Rebekah Koffler, a former Defense Intelligence Agency officer, previously told Fox News Digital that Russia would “crack down further and possibly ban broadcasts by Western media” as Putin faced trouble at home controlling the narrative about the invasion, which he stills calls a “special military operation.”
Roskomnadzor earlier this week issued guidance that Russian outlets should only use “trusted” sources for reporting on the war and that failure to do so would result in closure. The watchdog then proceeded to shut down two independent Russian news outlets, including Rain TV.
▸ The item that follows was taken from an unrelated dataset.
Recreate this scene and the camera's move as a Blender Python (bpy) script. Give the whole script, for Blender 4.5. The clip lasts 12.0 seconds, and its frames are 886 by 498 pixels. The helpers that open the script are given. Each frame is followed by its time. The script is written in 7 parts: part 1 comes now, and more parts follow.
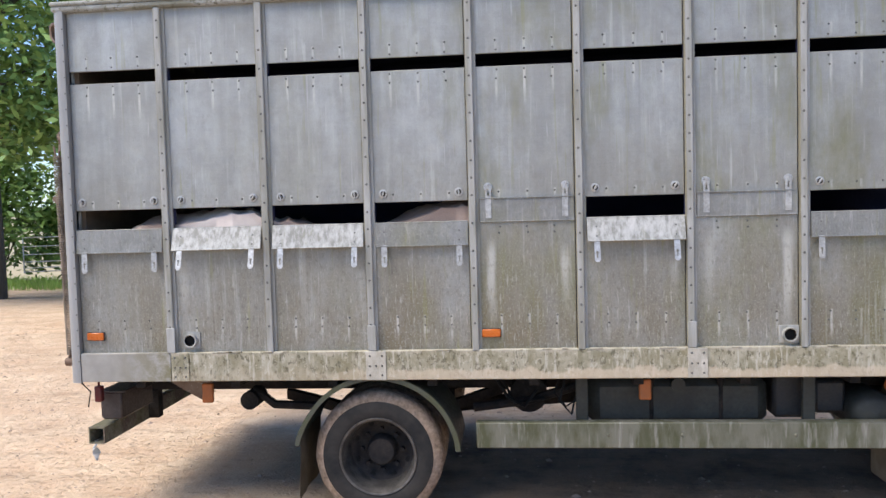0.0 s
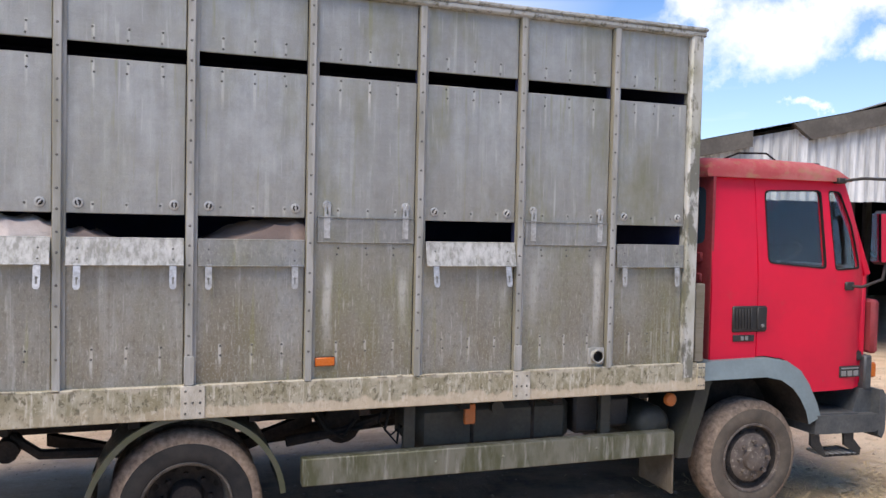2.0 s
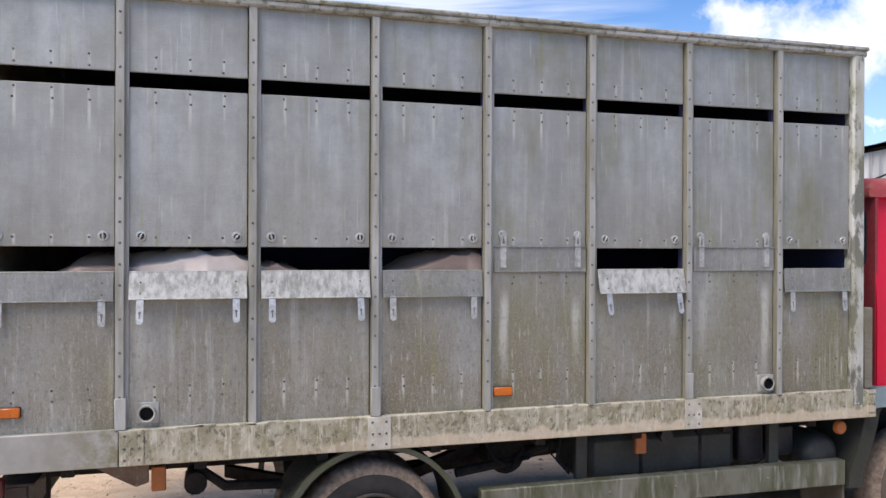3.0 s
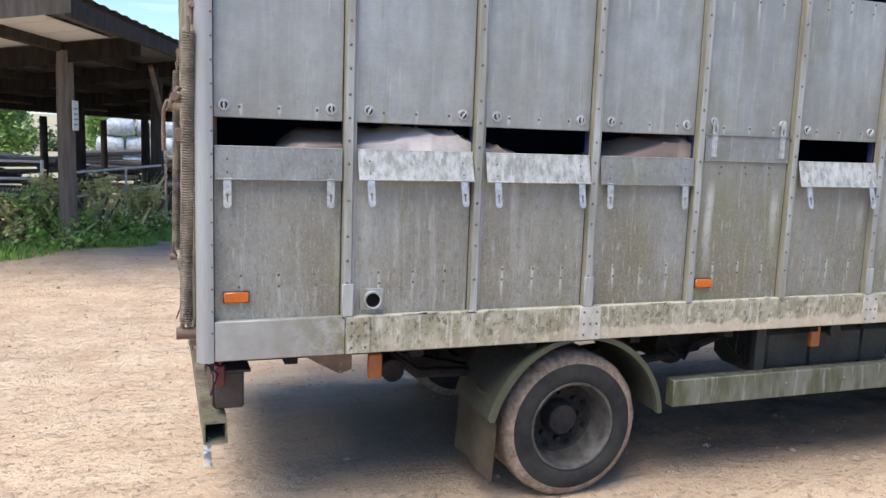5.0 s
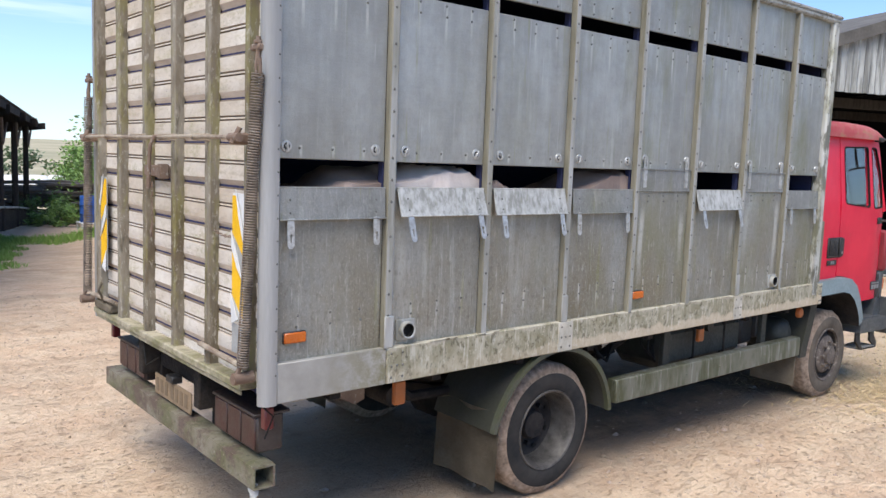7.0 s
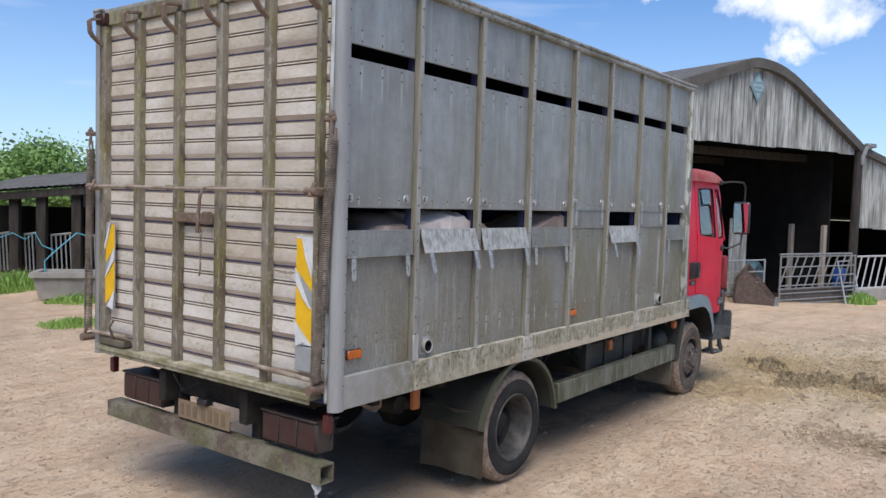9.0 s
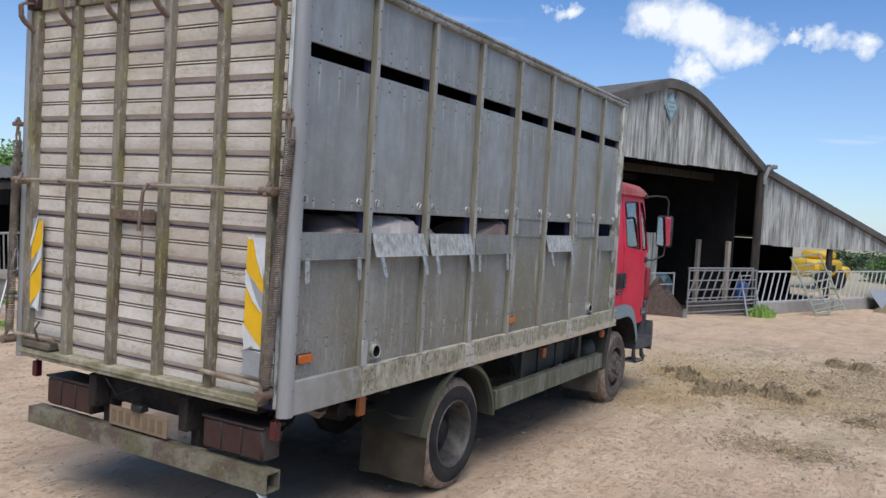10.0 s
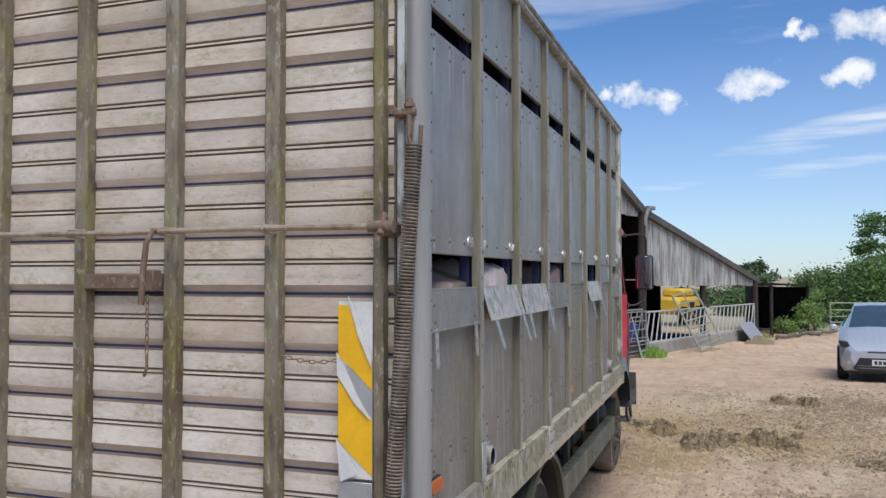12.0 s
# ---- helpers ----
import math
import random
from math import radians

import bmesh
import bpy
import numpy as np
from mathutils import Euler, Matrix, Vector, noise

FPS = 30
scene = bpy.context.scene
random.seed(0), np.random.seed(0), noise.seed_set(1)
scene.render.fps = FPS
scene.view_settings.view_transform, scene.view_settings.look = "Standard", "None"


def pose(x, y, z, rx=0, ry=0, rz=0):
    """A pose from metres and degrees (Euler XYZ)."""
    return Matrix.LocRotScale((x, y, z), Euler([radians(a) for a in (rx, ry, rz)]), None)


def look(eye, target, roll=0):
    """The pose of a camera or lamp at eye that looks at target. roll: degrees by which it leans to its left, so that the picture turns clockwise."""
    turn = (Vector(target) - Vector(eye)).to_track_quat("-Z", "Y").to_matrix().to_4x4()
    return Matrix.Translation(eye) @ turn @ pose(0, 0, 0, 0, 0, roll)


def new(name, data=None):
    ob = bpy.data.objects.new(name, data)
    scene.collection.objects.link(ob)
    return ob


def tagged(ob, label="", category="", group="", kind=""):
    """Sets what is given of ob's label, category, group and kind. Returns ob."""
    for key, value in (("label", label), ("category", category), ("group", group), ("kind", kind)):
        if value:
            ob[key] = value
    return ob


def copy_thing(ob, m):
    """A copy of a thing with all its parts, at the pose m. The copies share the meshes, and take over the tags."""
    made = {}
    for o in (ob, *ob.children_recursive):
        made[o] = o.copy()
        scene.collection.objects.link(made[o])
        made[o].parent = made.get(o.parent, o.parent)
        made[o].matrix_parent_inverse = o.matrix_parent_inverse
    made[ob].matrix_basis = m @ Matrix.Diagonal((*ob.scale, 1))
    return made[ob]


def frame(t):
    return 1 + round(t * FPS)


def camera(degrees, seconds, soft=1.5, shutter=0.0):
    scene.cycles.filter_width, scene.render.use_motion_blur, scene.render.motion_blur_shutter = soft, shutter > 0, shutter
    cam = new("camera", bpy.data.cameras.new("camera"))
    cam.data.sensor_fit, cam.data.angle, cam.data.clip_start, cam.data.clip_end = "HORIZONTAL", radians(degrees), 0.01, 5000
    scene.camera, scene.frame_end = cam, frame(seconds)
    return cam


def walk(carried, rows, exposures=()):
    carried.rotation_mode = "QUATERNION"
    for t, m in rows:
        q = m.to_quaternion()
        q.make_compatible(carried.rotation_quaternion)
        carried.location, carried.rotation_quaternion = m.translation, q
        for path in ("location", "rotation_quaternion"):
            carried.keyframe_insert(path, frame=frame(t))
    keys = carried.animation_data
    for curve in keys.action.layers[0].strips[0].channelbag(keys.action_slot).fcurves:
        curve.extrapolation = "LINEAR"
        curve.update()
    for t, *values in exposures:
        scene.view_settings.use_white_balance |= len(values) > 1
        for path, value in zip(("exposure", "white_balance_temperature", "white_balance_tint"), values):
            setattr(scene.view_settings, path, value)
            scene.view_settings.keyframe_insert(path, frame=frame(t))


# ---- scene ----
cam = camera(58.0, 12.0)
PATH = [
    (0, (0.016, 0.084, 1.877), (-0.176, 2.072, 1.772), -1.6),
    (0.5, (-0.278, 0.151, 1.895), (-0.141, 2.145, 1.826), 0.1),
    (1, (-0.553, 0.156, 1.904), (-0.107, 2.104, 1.815), 1.7),
    (1.5, (-0.762, 0.332, 1.891), (-0.146, 2.232, 1.779), 2.0),
    (2, (-0.985, 0.433, 1.915), (-0.326, 2.32, 1.844), 1.3),
    (2.5, (-1.33, 0.507, 1.934), (-0.703, 2.406, 1.909), 0.5),
    (3, (-1.644, 0.634, 1.914), (-1.1, 2.559, 1.91), 0.2),
    (3.5, (-1.966, 0.831, 1.952), (-1.453, 2.764, 1.925), 0.3),
    (3.7, (-2.106, 0.856, 1.949), (-1.588, 2.787, 1.896), 0.4),
    (5.3, (-3.087, 1.309, 1.863), (-2.357, 3.147, 1.559), 2.1),
    (5.5, (-3.25, 1.357, 1.872), (-2.469, 3.173, 1.571), 2.0),
    (6, (-3.56, 1.506, 1.889), (-2.616, 3.247, 1.607), 2.0),
    (6.5, (-3.88, 1.702, 1.921), (-2.76, 3.34, 1.671), 2.1),
    (7, (-4.253, 1.706, 1.929), (-2.976, 3.229, 1.708), 2.1),
    (7.2, (-4.38, 1.701, 1.941), (-3.052, 3.181, 1.726), 2.2),
    (8.8, (-5.494, 1.82, 1.965), (-3.92, 3.047, 1.833), 1.5),
    (9, (-5.594, 1.844, 1.963), (-4.0, 3.046, 1.842), 1.7),
    (9.5, (-5.789, 1.94, 1.987), (-4.139, 3.066, 1.889), 2.4),
    (10, (-5.703, 2.042, 1.932), (-3.986, 3.062, 1.842), 3.3),
    (10.5, (-5.369, 2.407, 1.823), (-3.588, 3.313, 1.732), 3.7),
    (11, (-5.103, 2.806, 1.782), (-3.272, 3.606, 1.711), 3.0),
    (11.5, (-4.885, 3.332, 1.777), (-3.021, 4.057, 1.768), 1.2),
    (12, (-5.056, 3.774, 1.839), (-3.173, 4.445, 1.905), -0.1),
]
EXPOSURES = [(0, 0.66, 6600, 11.7), (0.5, 0.55, 6650, 13.2), (1.5, 0.44, 6750, 14.2), (2, 0.46, 6750, 14.2), (3, 0.42, 6650, 13.0), (3.5, 0.40, 6650, 12.6), (5.5, 0.71, 6300, 9.2), (6.5, 0.60, 6300, 9.2), (7, 0.51, 6350, 10.2), (9, 0.02, 6250, 10.2), (10, -0.12, 6200, 10.2), (12, -0.12, 6350, 10.7)]
walk(cam, [(t, look(eye, target, roll)) for t, eye, target, roll in PATH], EXPOSURES)

# ---- light ----
SUN_TO = Vector((-0.46, -0.29, 0.84)).normalized()
sun_data = bpy.data.lights.new("sun", "SUN")
sun_data.energy, sun_data.angle, sun_data.color = 3.8, radians(44), (1.0, 0.92, 0.81)
sun = new("sun", sun_data)
sun.matrix_world = look(SUN_TO * 50, (0, 0, 0))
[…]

But the agency said that the foreign outlets named Friday had spread false information about the “essence of the special military operation in Ukraine, its form, the methods of combat operations, the Russian armed forces’ losses and civilian victims.”
The BBC had already announced Thursday that it would set up shortwave transmitters so that people in Ukraine and Russia would be able to continue receiving information.
“Access to accurate, independent information is a fundamental human right which should not be denied to the people of Russia, millions of whom rely on BBC News every week,” the company said following the shutdown.
Voices of America said its Russian language service will continue to provide “accurate, unbiased coverage of the Russia invasion of Ukraine and cannot comply with Roskomnadzor’s request to remove factual news coverage.”
British Defense Secretary Ben Wallace labeled the move an “outrageous step against our freedoms.”
“I think it’s the wrong thing to do,” Wallace told reporters during a meeting in Copenhagen with the defense ministers of Denmark and Sweden. “It won’t save President Putin from the truth.”